The Silk Merchant's Daughter
- Book cover of The Silk Merchant's Daughter
- Author: Dinah Jefferies
- Language: English
- Subject: Historical Fiction
- Publisher: Penguin Random House
- Publication date: February 25, 2016
- Publication place: England
- ISBN: 978-0-2412486-21

= The Silk Merchant's Daughter =

2016 novel by Dinah Jefferies

The Silk Merchant's Daughter is a novel published in 2016 by British author Dinah Jefferies. The book was published by Penguin Random House and made the Sunday Times Top 10 best-seller list.

==Plot==
The Silk Merchant's Daughter is a historical novel set in French-occupied Vietnam (then French Indochina) in the early 1950s. It follows Nicole Duval, the half-French, half-Vietnamese daughter of a wealthy silk merchant, who has always lived in the shadow of her beautiful older sister, Sylvie. While Sylvie inherits control of the family's prosperous silk business, Nicole is left with a neglected shop in Hanoi's Vietnamese quarter. As she rebuilds the shop, she becomes increasingly connected to her Vietnamese heritage and witnesses firsthand the injustices of French colonial rule, forcing her to question the values of the privileged world in which she was raised.
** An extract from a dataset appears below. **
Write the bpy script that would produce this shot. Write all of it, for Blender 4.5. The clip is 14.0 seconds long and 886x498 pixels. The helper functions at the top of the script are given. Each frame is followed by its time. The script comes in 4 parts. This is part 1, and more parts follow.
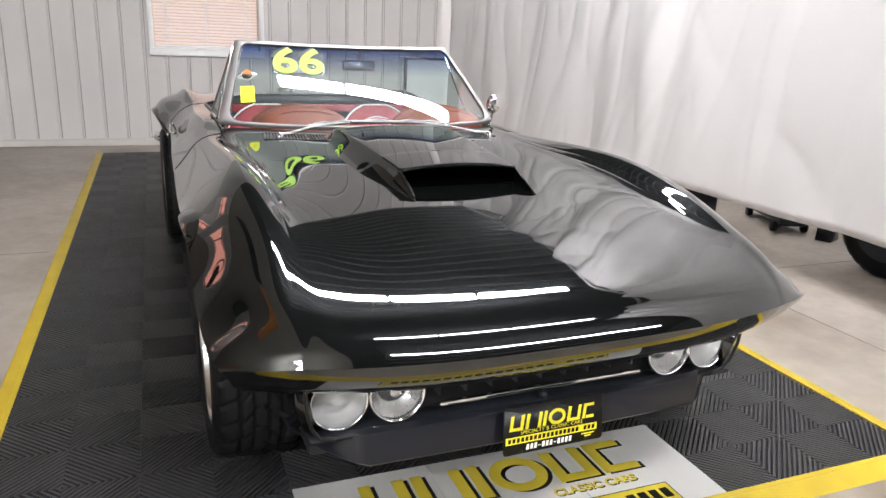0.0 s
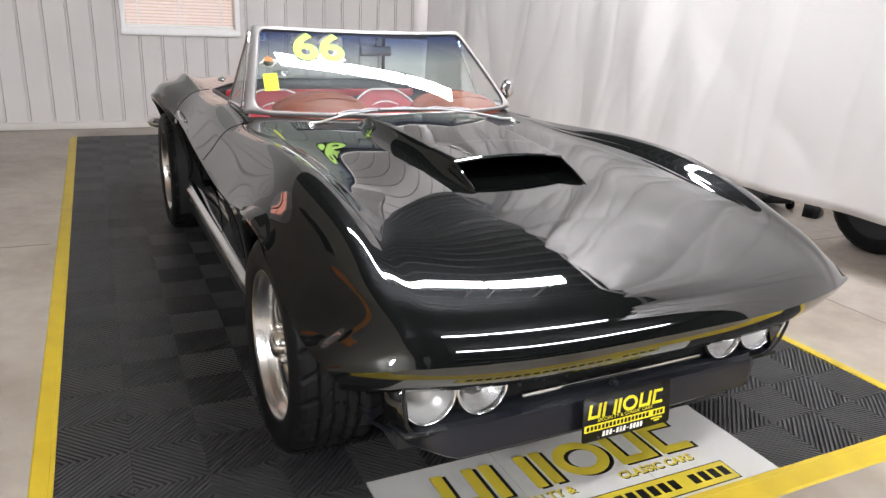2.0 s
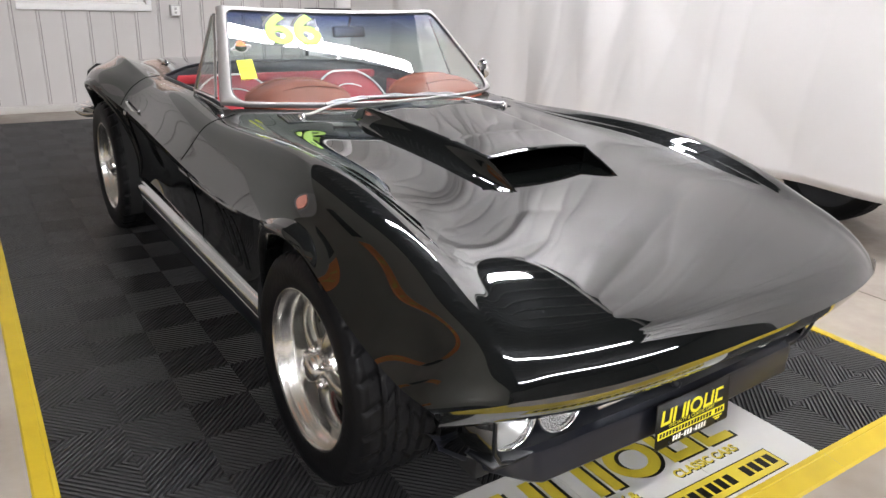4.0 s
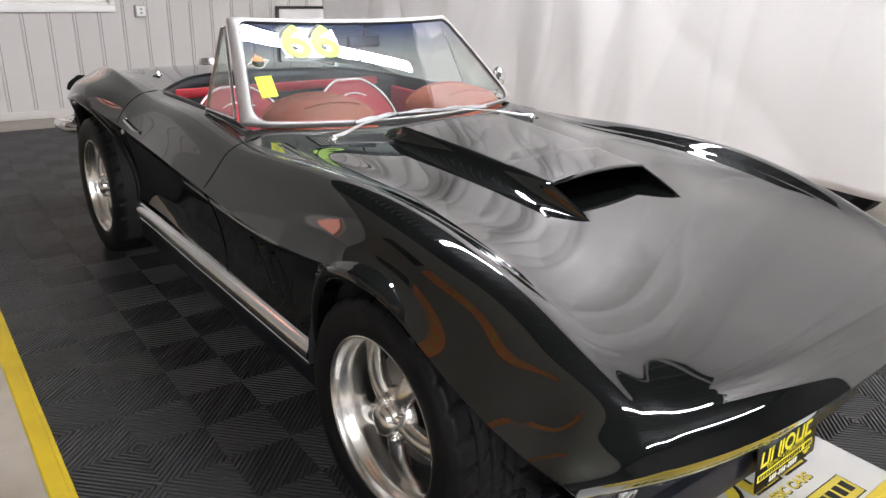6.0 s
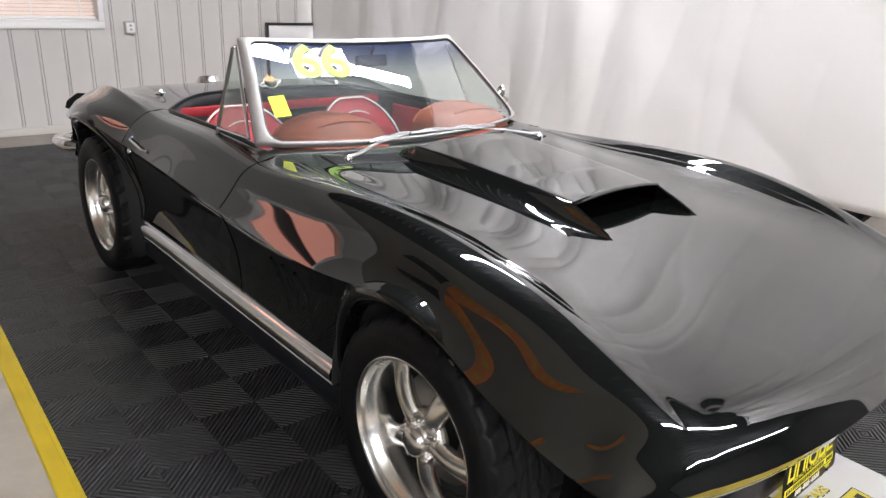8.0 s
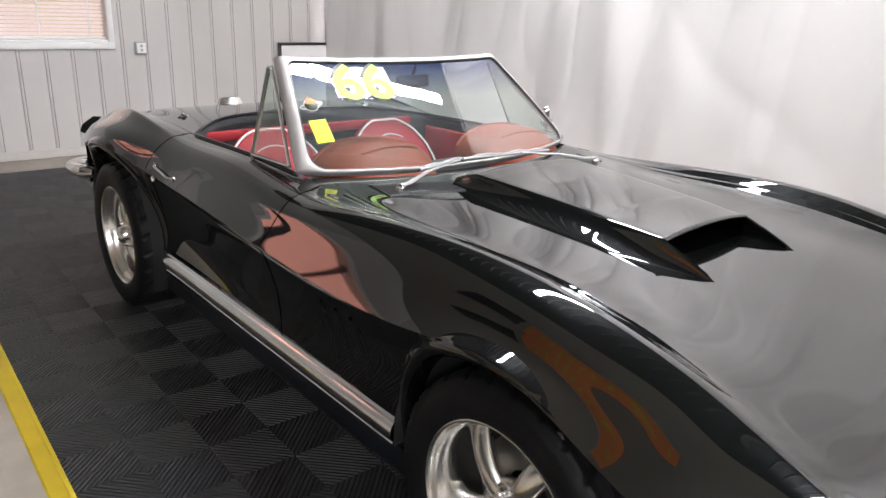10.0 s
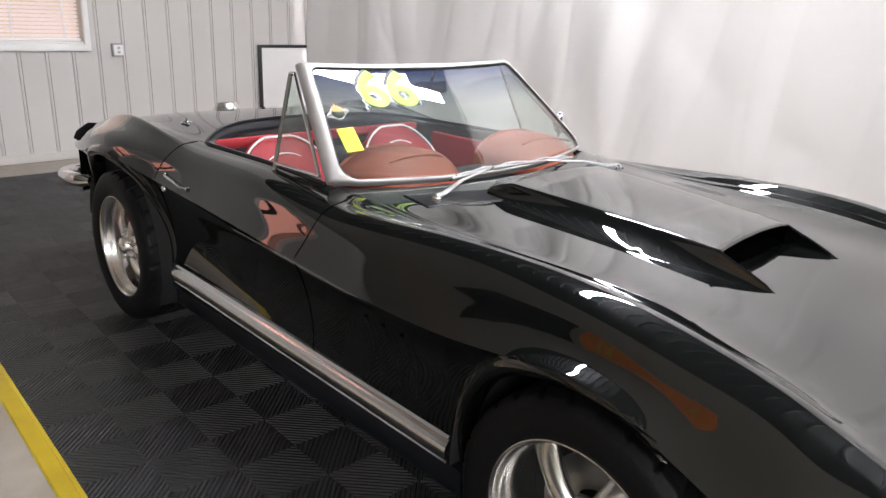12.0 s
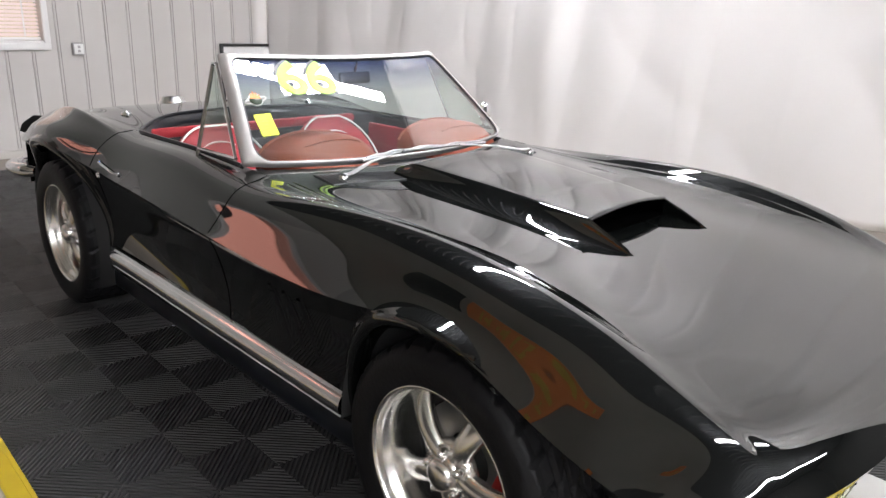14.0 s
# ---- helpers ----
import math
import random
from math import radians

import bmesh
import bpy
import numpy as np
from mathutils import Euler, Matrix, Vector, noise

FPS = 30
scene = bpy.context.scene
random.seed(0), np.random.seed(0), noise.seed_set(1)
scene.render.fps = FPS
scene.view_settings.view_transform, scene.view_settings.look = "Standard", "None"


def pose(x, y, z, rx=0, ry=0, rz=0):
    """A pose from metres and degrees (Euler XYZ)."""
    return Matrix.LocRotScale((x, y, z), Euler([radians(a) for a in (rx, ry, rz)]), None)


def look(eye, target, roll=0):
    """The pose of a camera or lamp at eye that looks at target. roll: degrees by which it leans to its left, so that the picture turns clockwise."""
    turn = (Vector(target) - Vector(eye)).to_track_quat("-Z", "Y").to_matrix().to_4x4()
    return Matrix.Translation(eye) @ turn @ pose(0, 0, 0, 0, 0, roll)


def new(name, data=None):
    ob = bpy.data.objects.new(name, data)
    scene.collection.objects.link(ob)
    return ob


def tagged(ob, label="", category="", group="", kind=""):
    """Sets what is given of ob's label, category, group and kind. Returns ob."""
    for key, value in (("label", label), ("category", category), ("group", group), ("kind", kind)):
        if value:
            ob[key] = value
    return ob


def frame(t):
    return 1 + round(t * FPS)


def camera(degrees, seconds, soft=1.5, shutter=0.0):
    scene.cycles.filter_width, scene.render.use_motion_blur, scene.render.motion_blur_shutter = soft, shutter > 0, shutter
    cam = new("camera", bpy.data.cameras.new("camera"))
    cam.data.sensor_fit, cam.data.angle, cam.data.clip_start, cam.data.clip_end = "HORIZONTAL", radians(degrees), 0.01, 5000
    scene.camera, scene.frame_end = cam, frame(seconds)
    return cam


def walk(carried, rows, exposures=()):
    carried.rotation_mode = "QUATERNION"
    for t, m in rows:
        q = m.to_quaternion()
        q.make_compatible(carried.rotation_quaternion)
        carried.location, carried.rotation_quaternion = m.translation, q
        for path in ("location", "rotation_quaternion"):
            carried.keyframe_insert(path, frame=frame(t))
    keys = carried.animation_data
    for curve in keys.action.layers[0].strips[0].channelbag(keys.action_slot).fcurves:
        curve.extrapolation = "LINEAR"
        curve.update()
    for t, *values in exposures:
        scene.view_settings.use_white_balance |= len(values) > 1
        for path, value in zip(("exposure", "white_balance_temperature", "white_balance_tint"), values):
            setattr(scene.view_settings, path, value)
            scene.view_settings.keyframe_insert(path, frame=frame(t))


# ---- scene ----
cam = camera(63.2, 14.0)
PATH = [
    (0, (-0.887, -1.376, 1.249), (-0.17, 0.403, 0.68), 2.5),
    (0.5, (-0.932, -1.372, 1.246), (-0.215, 0.404, 0.669), 2.5),
    (1, (-1.042, -1.36, 1.274), (-0.317, 0.405, 0.677), 2.5),
    (1.5, (-1.138, -1.34, 1.299), (-0.38, 0.405, 0.683), 2.3),
    (2, (-1.187, -1.249, 1.288), (-0.359, 0.46, 0.66), 2.6),
    (2.2, (-1.196, -1.194, 1.287), (-0.339, 0.498, 0.652), 2.4),
    (4.3, (-1.474, -0.838, 1.326), (-0.391, 0.691, 0.626), 2.6),
    (4.5, (-1.477, -0.791, 1.33), (-0.375, 0.723, 0.629), 2.6),
    (5, (-1.482, -0.701, 1.334), (-0.363, 0.798, 0.628), 2.4),
    (5.5, (-1.543, -0.641, 1.364), (-0.416, 0.848, 0.647), 2.2),
    (6, (-1.609, -0.575, 1.373), (-0.459, 0.897, 0.657), 2.1),
    (6.5, (-1.65, -0.544, 1.371), (-0.478, 0.914, 0.666), 2.3),
    (7, (-1.68, -0.523, 1.375), (-0.491, 0.927, 0.679), 2.4),
    (7.5, (-1.7, -0.507, 1.376), (-0.501, 0.939, 0.689), 2.5),
    (8, (-1.709, -0.503, 1.388), (-0.508, 0.945, 0.71), 2.3),
    (10.5, (-1.716, -0.101, 1.361), (-0.499, 1.359, 0.737), 2.1),
    (11, (-1.792, -0.02, 1.364), (-0.561, 1.427, 0.739), 2.1),
    (11.5, (-1.833, 0.002, 1.367), (-0.574, 1.424, 0.741), 2.3),
    (12, (-1.85, -0.015, 1.369), (-0.56, 1.381, 0.746), 2.4),
    (12.5, (-1.857, -0.047, 1.366), (-0.549, 1.333, 0.746), 2.3),
    (13, (-1.821, -0.132, 1.363), (-0.501, 1.238, 0.747), 2.4),
    (13.5, (-1.783, -0.232, 1.353), (-0.46, 1.137, 0.739), 2.4),
    (14, (-1.784, -0.319, 1.348), (-0.463, 1.05, 0.731), 2.2),
]
walk(cam, [(t, look(eye, target, roll)) for t, eye, target, roll in PATH])

# ---------------------------------------------------------------- light
world = bpy.data.worlds.new("world")
world.use_nodes = True
scene.world = world
world.node_tree.nodes["Background"].inputs[0].default_value = (0.75, 0.85, 1.0, 1)
world.node_tree.nodes["Background"].inputs[1].default_value = 0.3
scene.view_settings.exposure = 0.0
LAMP = 163.0          # strength of the fluorescent diffusers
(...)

As political tensions escalate toward open conflict, Nicole finds herself torn between two worlds. She becomes involved with two very different men: Mark, a mysterious American silk trader with hidden motives, and Tran, a passionate Vietnamese revolutionary fighting for independence. At the same time, long-buried family secrets, betrayals, and rivalries come to light, making it difficult for Nicole to know whom she can trust. Ultimately, the novel is a blend of historical fiction, romance, and family drama, exploring themes of identity, loyalty, colonialism, and the search for belonging against the backdrop of a country on the brink of revolution.

== Critical reception ==
The Silk Merchant's Daughter received generally positive reviews from critics, with particular praise for its atmospheric depiction of French Indochina and its historical setting. Reviewing the novel for the Historical Novel Society, Maggi de Rozario described it as "a convincing tale of love, jealousy, political corruption and a clash of cultures", praising Jefferies' evocative descriptions of colonial Vietnam and her portrayal of a country on the brink of war. While noting some inconsistencies in the characterization of the protagonist, Nicole, de Rozario concluded that the novel was "a fascinating and entertaining read".

The novel also attracted positive responses from readers and reviewers for its immersive sense of place and historical detail. The BookTrail praised Jefferies' vivid prose, calling the novel "rich in history as well as culture" and highlighting its exploration of identity, divided loyalties, and colonial Vietnam. The reviewer commended the author's ability to bring the setting to life and described the story as emotionally engaging and historically compelling.